I’m convinced that everything happens for a reason, and that each season prepares us for the next. However, I’m also set in my belief that we must enjoy every moment on its own to the fullest. Although we are tempted to spend the winter months dreaming of spring and summer, we must live for the present.

In fact, I read a quote that truly resonates with this: "Treat every day as if it is an adventure."

Even in winter.

If we fill our January and February days with little adventures, we can live for and in the moment, therefore making the most of winter.

For example, driving to the reservoir on a warmer-than-usual January afternoon felt almost surreal. Everything was captured in a simple wonder. In winter, the world uses less color and detail to make a deeper kind of beauty—a more intricate and searchable one. However, your adventures can be as miniscule as taking a trip to get coffee. Sometimes, I make an entire journey out of my daily Starbucks runs. I’ll blast the heat, put on my favorite Taylor Swift CD, and crawl down the best backroads in my town. Although it’s winter, I like to find pieces of hidden beauty: the sky, how the sunlight splits into fractals and reflects against every surface. The bare tree branches, reaching their spindly limbs like artwork. The tall, Victorian homes with silver bricks, contrasting the landscape surrounding them.

However, we can also make our own adventures, ones that don’t necessarily need to take place outside like most do. On a bitterly cold Saturday in January, my boyfriend and I drove one hour away to a small town in Pennsylvania. As we drifted down windy backroads, I noticed how gray the world appeared, and how the freezing chill of the air sank into my skin, even though I was protected by the heat in my car. But then we pulled up to a tall vintage barn. Or, at least it looked like a barn, with white bricks and a beautiful charm to it. I then learned that the building in front of me contained four stories filled with rooms and rooms full of books.
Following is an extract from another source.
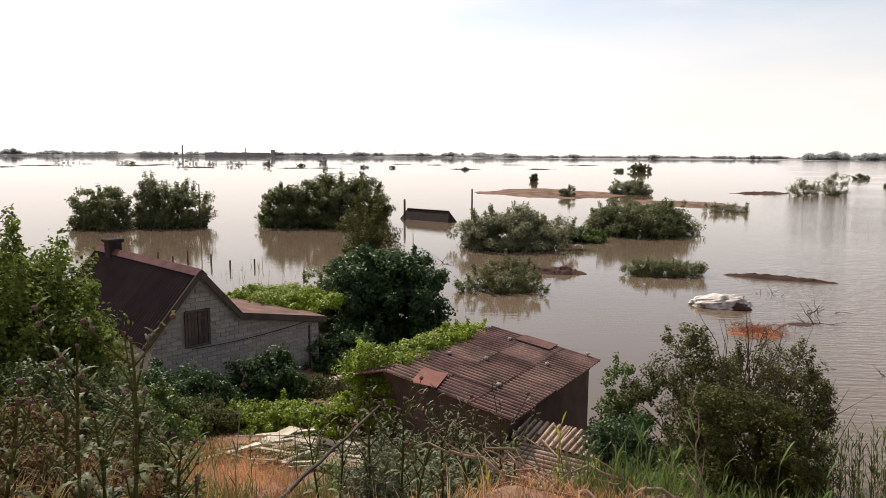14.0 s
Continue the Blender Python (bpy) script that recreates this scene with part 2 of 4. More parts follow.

Fiction from authors A-Z. Cookbooks. Poetry collections. Travel journals. Memoirs. Classics. Children’s books. All the stories, narratives, and novels you could imagine, organized and lined up against walls and ceilings. The barn was simple, with no decorations or modern appeal—just frosted windows that overlooked the countryside of Pennsylvania, and shelves upon shelves of words.

My boyfriend and I spent hours walking around this bookstore, skimming through chapters and reading summaries. I lost track of time, only to peer out of a window in the bookstore’s attic to see the dusky pink sky. I realized then that I had spent an entire wintry Saturday on a beautiful adventure, and it wasn’t even that difficult.

The following Saturday, I found myself standing at the shore of a reservoir near my house—one that I had always driven past, but never explored. That day was warmer than usual, but the world was still gray, the colors hard to search for. Still, we made the most of that day as well.

Wintertime after the holidays is typically labeled as a time of hibernation, where we sit back in our warm homes and wait for the flowers to bloom, wait for a more colorful world. And while rest and relaxation is important, we must never forget that life is never mundane, not if we try. There are little adventures hidden everywhere: on the backroads to your favorite coffeeshop, or at a small town far away, at a local park. Never let the long nights and cold air stop you from enjoying life, especially a life full of color and spontaneity in a season where it is hard to find.